[Problem to work on]
Transcribe only the lines of the listing below from the one holding "Recreate this scene" through the one holding "ob[key] = value", inclusive, without any change.
[Start Extracted records]
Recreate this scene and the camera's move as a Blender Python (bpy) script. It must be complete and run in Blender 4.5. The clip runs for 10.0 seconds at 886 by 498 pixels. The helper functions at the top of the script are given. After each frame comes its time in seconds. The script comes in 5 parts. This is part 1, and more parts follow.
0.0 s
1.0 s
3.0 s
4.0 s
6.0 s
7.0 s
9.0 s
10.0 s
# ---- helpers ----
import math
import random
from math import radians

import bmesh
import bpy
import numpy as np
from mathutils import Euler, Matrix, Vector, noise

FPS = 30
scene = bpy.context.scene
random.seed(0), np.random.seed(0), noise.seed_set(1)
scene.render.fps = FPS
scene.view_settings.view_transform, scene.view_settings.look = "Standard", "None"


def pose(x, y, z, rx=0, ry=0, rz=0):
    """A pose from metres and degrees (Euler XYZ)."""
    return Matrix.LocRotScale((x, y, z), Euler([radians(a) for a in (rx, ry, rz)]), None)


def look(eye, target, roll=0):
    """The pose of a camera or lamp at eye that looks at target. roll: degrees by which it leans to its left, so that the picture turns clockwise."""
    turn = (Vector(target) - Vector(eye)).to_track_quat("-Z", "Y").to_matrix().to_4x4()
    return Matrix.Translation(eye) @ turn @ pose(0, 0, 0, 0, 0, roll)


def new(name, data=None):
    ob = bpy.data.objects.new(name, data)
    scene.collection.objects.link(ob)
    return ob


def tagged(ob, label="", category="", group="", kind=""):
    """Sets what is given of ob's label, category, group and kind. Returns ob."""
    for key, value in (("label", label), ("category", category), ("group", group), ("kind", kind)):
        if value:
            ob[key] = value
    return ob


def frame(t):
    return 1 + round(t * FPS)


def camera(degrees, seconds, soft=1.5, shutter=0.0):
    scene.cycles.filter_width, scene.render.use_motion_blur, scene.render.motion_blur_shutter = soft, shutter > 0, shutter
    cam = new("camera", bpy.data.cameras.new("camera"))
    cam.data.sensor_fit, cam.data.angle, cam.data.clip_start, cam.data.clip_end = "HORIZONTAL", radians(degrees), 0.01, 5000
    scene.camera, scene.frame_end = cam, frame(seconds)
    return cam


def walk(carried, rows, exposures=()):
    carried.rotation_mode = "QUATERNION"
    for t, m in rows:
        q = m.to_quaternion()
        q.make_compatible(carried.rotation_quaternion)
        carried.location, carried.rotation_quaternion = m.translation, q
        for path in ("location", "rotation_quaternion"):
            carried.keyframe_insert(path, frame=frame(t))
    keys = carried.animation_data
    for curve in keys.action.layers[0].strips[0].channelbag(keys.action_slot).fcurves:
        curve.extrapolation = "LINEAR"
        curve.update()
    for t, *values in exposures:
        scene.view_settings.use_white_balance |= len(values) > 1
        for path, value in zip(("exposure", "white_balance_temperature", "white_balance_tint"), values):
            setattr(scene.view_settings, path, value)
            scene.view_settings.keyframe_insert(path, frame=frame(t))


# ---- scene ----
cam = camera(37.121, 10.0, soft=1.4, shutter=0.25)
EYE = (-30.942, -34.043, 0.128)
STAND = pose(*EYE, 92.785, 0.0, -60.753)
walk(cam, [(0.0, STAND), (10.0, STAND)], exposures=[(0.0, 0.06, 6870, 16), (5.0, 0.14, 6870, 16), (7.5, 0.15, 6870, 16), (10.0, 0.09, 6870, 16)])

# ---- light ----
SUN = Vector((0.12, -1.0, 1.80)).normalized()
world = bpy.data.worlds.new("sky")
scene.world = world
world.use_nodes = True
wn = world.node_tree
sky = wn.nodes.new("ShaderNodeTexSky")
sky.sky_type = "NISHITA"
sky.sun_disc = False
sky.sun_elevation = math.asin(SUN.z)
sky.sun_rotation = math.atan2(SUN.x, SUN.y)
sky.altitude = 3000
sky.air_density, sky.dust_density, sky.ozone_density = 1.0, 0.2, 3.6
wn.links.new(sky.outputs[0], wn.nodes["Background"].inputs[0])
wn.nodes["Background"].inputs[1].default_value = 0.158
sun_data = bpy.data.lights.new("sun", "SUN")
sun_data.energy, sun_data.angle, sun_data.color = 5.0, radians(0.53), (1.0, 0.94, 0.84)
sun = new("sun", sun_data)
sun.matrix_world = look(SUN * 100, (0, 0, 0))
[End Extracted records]
[Start Extracted records]
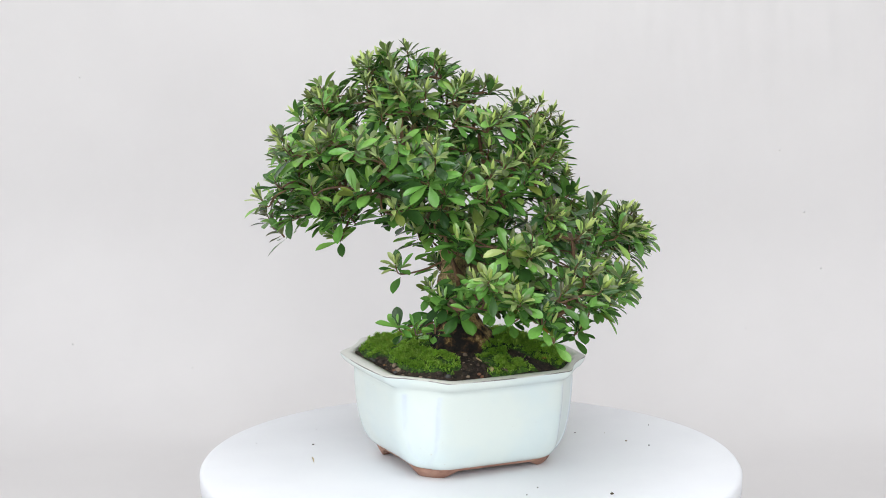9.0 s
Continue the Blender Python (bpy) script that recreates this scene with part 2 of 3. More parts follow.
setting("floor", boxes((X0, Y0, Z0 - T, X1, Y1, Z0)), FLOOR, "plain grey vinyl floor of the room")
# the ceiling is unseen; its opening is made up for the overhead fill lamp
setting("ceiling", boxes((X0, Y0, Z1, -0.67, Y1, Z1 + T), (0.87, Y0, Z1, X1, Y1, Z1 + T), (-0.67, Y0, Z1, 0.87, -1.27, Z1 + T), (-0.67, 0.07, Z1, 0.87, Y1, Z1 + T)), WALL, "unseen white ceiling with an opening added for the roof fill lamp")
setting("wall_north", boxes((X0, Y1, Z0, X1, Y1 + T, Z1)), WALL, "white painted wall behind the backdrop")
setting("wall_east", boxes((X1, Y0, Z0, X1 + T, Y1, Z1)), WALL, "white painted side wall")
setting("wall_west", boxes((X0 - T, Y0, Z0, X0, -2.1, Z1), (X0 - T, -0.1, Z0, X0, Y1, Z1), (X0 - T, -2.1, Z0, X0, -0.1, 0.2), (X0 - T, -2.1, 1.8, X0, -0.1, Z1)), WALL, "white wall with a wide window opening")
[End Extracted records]
[Result of this exercise]
Recreate this scene and the camera's move as a Blender Python (bpy) script. It must be complete and run in Blender 4.5. The clip runs for 10.0 seconds at 886 by 498 pixels. The helper functions at the top of the script are given. After each frame comes its time in seconds. The script comes in 5 parts. This is part 1, and more parts follow.
0.0 s
1.0 s
3.0 s
4.0 s
6.0 s
7.0 s
9.0 s
10.0 s
# ---- helpers ----
import math
import random
from math import radians

import bmesh
import bpy
import numpy as np
from mathutils import Euler, Matrix, Vector, noise

FPS = 30
scene = bpy.context.scene
random.seed(0), np.random.seed(0), noise.seed_set(1)
scene.render.fps = FPS
scene.view_settings.view_transform, scene.view_settings.look = "Standard", "None"


def pose(x, y, z, rx=0, ry=0, rz=0):
    """A pose from metres and degrees (Euler XYZ)."""
    return Matrix.LocRotScale((x, y, z), Euler([radians(a) for a in (rx, ry, rz)]), None)


def look(eye, target, roll=0):
    """The pose of a camera or lamp at eye that looks at target. roll: degrees by which it leans to its left, so that the picture turns clockwise."""
    turn = (Vector(target) - Vector(eye)).to_track_quat("-Z", "Y").to_matrix().to_4x4()
    return Matrix.Translation(eye) @ turn @ pose(0, 0, 0, 0, 0, roll)


def new(name, data=None):
    ob = bpy.data.objects.new(name, data)
    scene.collection.objects.link(ob)
    return ob


def tagged(ob, label="", category="", group="", kind=""):
    """Sets what is given of ob's label, category, group and kind. Returns ob."""
    for key, value in (("label", label), ("category", category), ("group", group), ("kind", kind)):
        if value:
            ob[key] = value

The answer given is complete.